Take Back the Night, an event organized by social work students from Red Deer College, sent a powerful message that Central Albertans and people around the world will no longer tolerate victim blaming in cases of sexual assault.
Victims of sexual assault are far too often further traumatized by those who feel that sexual assault is partially caused by the victims themselves. It is abhorrent that we as a society allow people to suggest to victims that they could have prevented their attacker from assaulting them by wearing different attire or other dialogue that gaslights victims into thinking their trauma was their fault.
Sexual assault attackers are people who commit assaults to gain power and authority over their victims. What that victim may have said, wore that day or did plays entirely no role in their assault and they should not be made to feel worse by family members, friends, acquaintances, strangers, media or anyone else who wrongly believes that wearing a sweater will stop a sexual predator.
Sexual assault victims are often also victims of gaslighting by their attackers.
This means their attacker psychologically manipulates the victim’s worldview in order for them to question their own sanity. This means that victims often feel guilty for the crimes that are committed against them.
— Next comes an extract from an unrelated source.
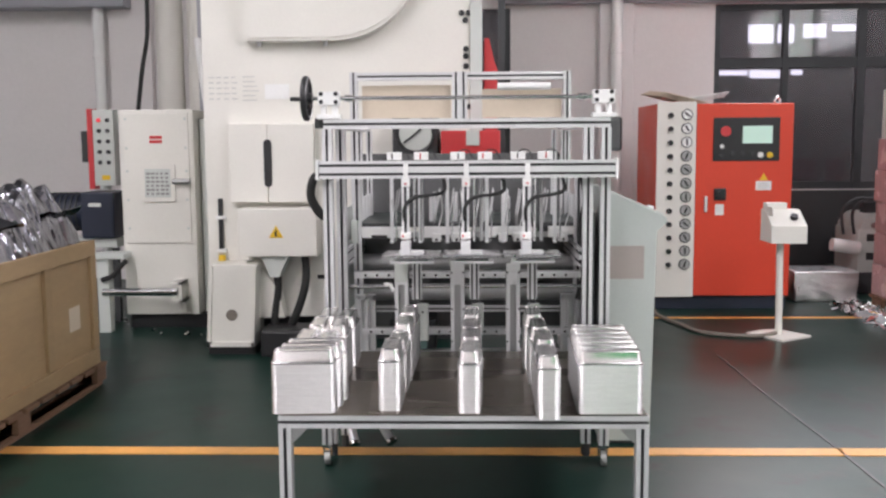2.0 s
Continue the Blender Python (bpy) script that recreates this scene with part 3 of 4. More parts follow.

The message we send as a society when we ask victims what they were wearing or what they said to their attackers is that it is partially their fault that someone violated them. This is objectionably wrong, and it needs be eradicated from our societal lexicon.
In short, we as a society need to stop gaslighting victims of sexual assault. The message we need to instead send to victims of sexual assault is that they are empowered, and they are in no way responsible for the deplorable crimes committed against them by their attackers.
Anyone can wear whatever they choose; anyone can say whatever they want and anyone can act how they want within the realm of our society’s laws.
There is absolutely, unequivocally no reason that justifies rape or sexual assault and we need to support victims in any way we possibly can without adding to the considerable trauma they have went through.
Victims need to be believed and victims need to be supported.
This means that when victims do take the absolutely courageous step to report what has happened to them, we need to protect them not only from their attackers, we also need to support them throughout the process of seeking justice.
Don’t ask what the victim wore that day; don’t ask what the victim said and don’t ask what the victim did.
If you do decide to do any of these things, you are in a sense supporting the sexual predators who committed these heinous assaults.